Ora bem, uma parte substancial do esforço deste livro é canalizada para a emissão de um alerta sobre os efeitos nefastos de uma política que confia em demasia na acção reguladora e interventiva sobre o mercado. É interessante notar que o nosso autor não anatematiza a noção de capitalismo democrático, nem a regulamentação enquanto tal. Esta pode ser eficiente ou ineficiente. Contudo, os proponentes de regulação como forma de correcção dos excessos do sistema capitalista esquecem-se que os agentes por ela afectados aprendem muito rapidamente a contorná-la e que os seus resultados finais são frequentemente distintos dos objectivos e propósitos da regulação.

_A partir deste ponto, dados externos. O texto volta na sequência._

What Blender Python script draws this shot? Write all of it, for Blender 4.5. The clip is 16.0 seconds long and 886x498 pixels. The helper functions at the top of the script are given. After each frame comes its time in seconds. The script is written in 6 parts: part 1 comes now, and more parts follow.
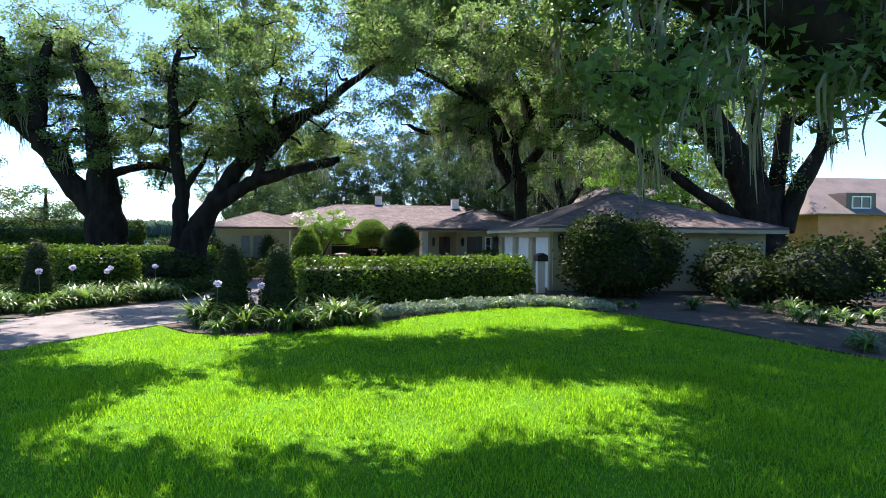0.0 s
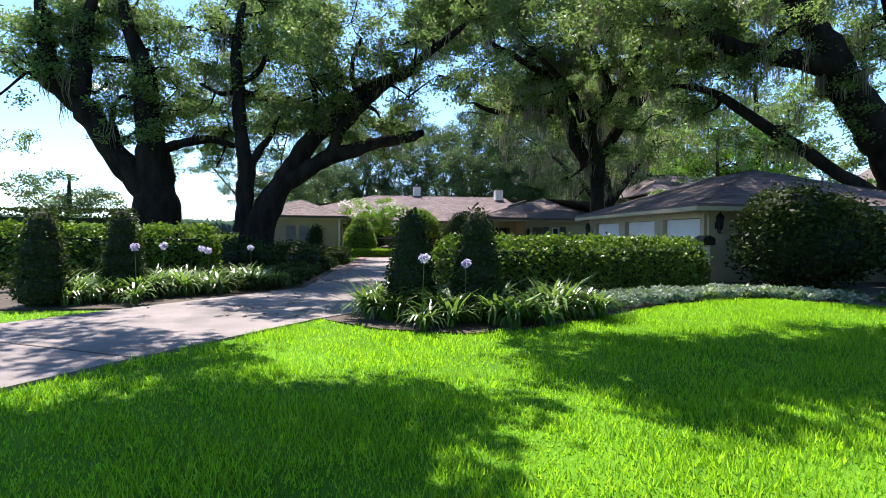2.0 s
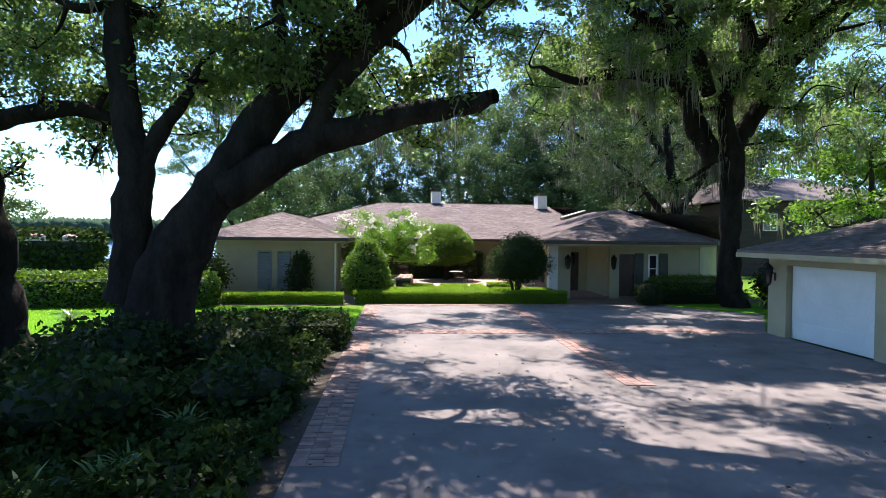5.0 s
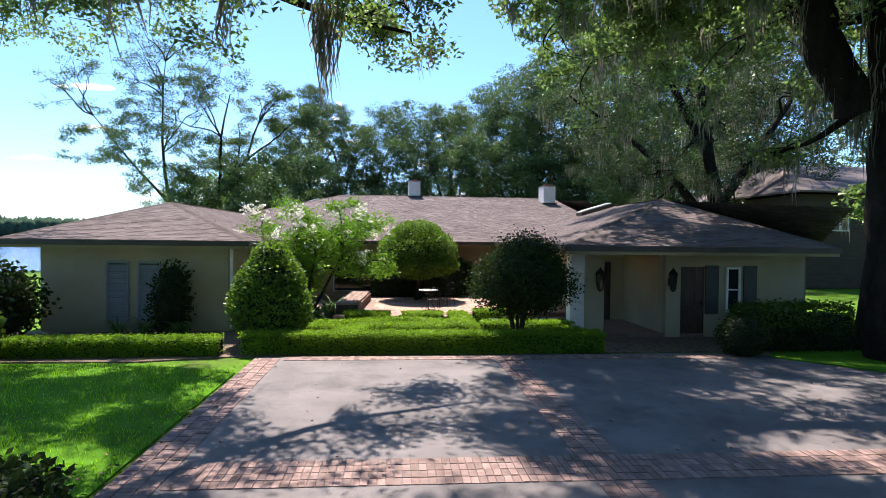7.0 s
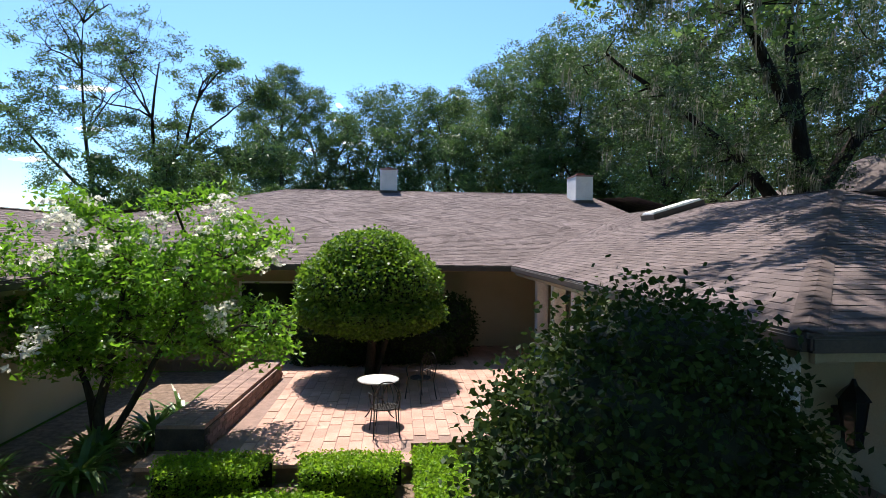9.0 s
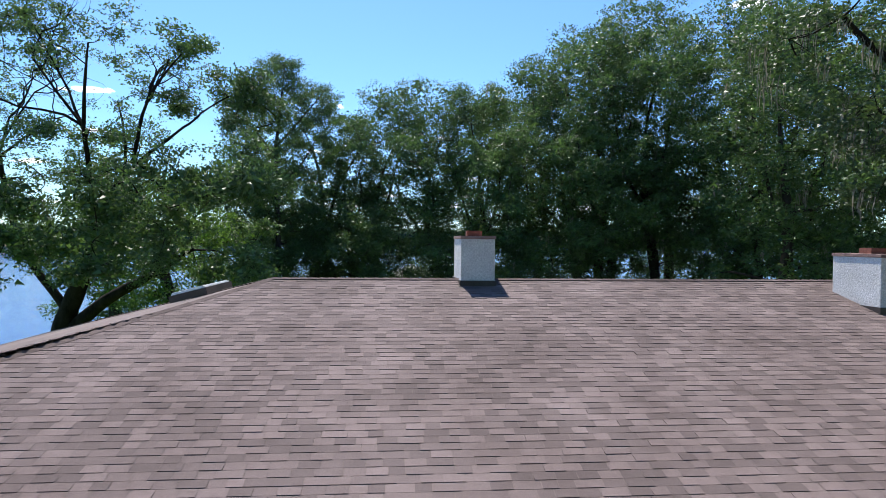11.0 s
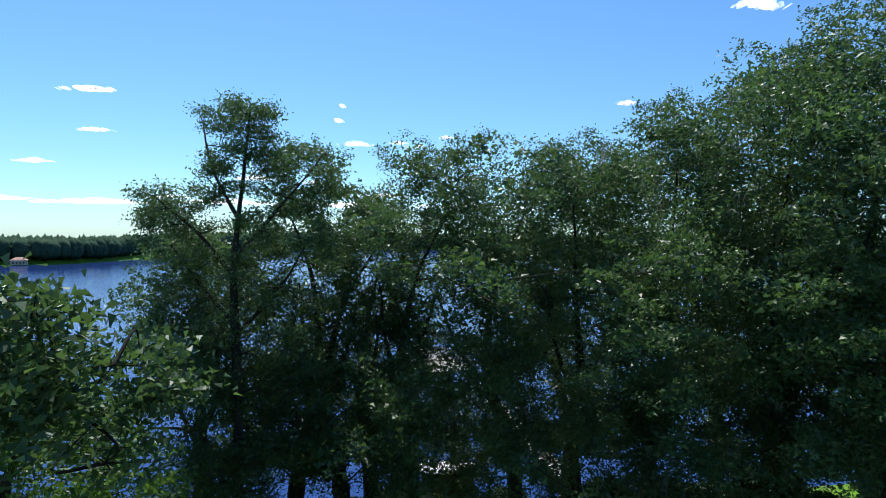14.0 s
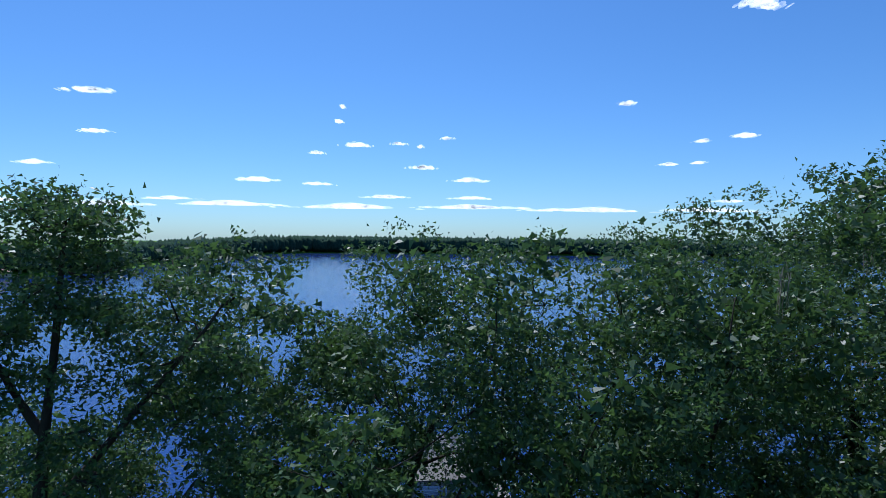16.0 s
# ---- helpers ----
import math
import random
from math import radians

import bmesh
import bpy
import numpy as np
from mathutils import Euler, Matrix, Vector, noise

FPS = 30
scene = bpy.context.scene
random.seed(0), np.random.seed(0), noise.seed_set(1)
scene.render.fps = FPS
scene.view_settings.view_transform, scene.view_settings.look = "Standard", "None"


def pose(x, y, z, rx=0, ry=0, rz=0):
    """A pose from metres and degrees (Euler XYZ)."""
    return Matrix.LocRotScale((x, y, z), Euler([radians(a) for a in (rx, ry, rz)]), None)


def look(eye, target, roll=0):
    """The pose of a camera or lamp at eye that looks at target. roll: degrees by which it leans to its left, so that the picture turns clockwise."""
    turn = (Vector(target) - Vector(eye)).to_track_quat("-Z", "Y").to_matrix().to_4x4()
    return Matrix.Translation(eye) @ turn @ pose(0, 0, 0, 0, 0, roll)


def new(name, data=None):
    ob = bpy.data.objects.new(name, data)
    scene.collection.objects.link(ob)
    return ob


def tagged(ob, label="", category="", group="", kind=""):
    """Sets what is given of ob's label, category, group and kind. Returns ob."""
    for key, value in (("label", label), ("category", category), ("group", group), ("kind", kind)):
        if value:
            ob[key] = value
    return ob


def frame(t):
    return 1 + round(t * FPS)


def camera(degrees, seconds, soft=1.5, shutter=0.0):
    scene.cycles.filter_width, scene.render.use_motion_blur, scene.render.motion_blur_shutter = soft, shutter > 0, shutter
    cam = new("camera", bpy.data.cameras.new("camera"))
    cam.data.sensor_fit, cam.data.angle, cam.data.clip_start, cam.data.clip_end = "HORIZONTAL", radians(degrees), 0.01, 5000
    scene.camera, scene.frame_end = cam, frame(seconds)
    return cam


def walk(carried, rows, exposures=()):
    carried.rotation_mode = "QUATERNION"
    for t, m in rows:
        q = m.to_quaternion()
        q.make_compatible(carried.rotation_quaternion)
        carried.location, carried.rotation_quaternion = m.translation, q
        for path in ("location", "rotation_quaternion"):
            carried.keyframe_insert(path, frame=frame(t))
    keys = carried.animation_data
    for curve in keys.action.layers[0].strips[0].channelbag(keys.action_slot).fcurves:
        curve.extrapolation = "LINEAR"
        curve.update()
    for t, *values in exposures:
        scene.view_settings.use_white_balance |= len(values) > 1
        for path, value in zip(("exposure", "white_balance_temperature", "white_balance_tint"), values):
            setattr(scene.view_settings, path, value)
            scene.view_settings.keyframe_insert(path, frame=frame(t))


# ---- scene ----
cam = camera(75.0, 16.0, soft=0.8)
PATH = [
    (0.0, 0.00, 0.00, 2.05, -1.15, -0.49, -4.57),
    (0.5, -0.80, 0.87, 1.67, -1.15, -0.52, -4.55),
    (1.0, -1.76, 1.85, 1.45, -1.18, -0.58, -4.54),
    (1.5, -2.92, 2.76, 1.34, -1.19, -0.64, -4.57),
    (2.0, -4.10, 4.01, 1.36, -1.19, -0.66, -4.60),
    (2.5, -5.03, 5.64, 1.53, -1.19, -0.64, -4.56),
    (3.0, -5.54, 7.60, 1.75, -1.20, -0.61, -4.49),
    (3.5, -5.71, 9.96, 2.02, -1.19, -0.59, -4.42),
    (4.0, -5.53, 12.18, 2.44, -1.18, -0.61, -4.38),
    (4.2, -5.45, 13.15, 2.59, -1.18, -0.61, -4.37),
    (6.3, -4.19, 23.18, 2.90, -1.10, -0.68, -4.81),
    (6.5, -3.92, 24.21, 2.92, -1.10, -0.68, -4.79),
    (7.0, -3.21, 26.88, 2.87, -1.06, -0.67, -4.68),
    (7.5, -2.64, 29.36, 2.93, -1.04, -0.69, -4.58),
    (8.0, -2.19, 32.25, 2.92, -0.97, -0.67, -4.57),
    (8.5, -1.88, 35.13, 3.07, -0.93, -0.65, -4.61),
    (9.0, -1.71, 38.00, 3.40, -0.91, -0.62, -4.66),
    (9.2, -1.72, 39.10, 3.58, -0.91, -0.62, -4.66),
    (11.3, -4.27, 53.46, 7.12, -0.85, -0.54, -4.55),
    (11.5, -4.56, 55.00, 7.62, -0.86, -0.55, -4.56),
    (12.0, -5.27, 58.71, 8.88, -0.90, -0.58, -4.60),
    (12.5, -5.82, 62.58, 10.40, -0.92, -0.66, -4.61),
    (13.0, -6.15, 66.30, 12.06, -0.96, -0.70, -4.53),
    (13.5, -6.27, 70.17, 13.91, -0.98, -0.69, -4.45),
    (14.0, -6.38, 73.85, 15.58, -0.94, -0.69, -4.37),
    (14.5, -6.38, 77.49, 17.18, -0.92, -0.71, -4.34),
    (15.0, -6.35, 81.19, 18.73, -0.91, -0.71, -4.34),
    (15.5, -6.22, 85.06, 20.15, -0.91, -0.66, -4.33),
    (16.0, -5.98, 88.81, 21.34, -0.92, -0.62, -4.30),
]
walk(cam, [(t, pose(x, y, z, 90 + pitch, roll, yaw)) for t, x, y, z, pitch, roll, yaw in PATH],
     exposures=[(0.0, 1.55, 6700, 17), (2.5, 1.45, 6700, 18), (4.2, 1.66, 6700, 17), (6.5, 1.3, 6700, 15), (9.2, 1.0, 6600, 13), (11.5, 0.8, 6400, 11), (13.0, 0.66, 6300, 10), (14.2, 0.38, 6100, 9), (15.2, 0.0, 5700, 11), (16.0, -0.15, 5350, 13)])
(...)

Ao longo das suas páginas, o livro brinda-nos ainda com dezenas de maus exemplos. Como seria de esperar as críticas fazem justiça ao curriculum do autor e como alvos de eleição encontram-se as políticas de empréstimos e de resgates da Reserva Federal Norte-Americana ou do Fundo Monetário Internacional. Na leitura de Meltzer, a actuação recorrente destas instituições ilustra perfeitamente como as consequências não previstas da acção reguladora resultam em graves perdas de eficiência económica, em sérias distorções de informação no mercado e, não raramente, na manutenção de privilégios injustificados, promoção de decisões arbitrárias e fomento da corrupção.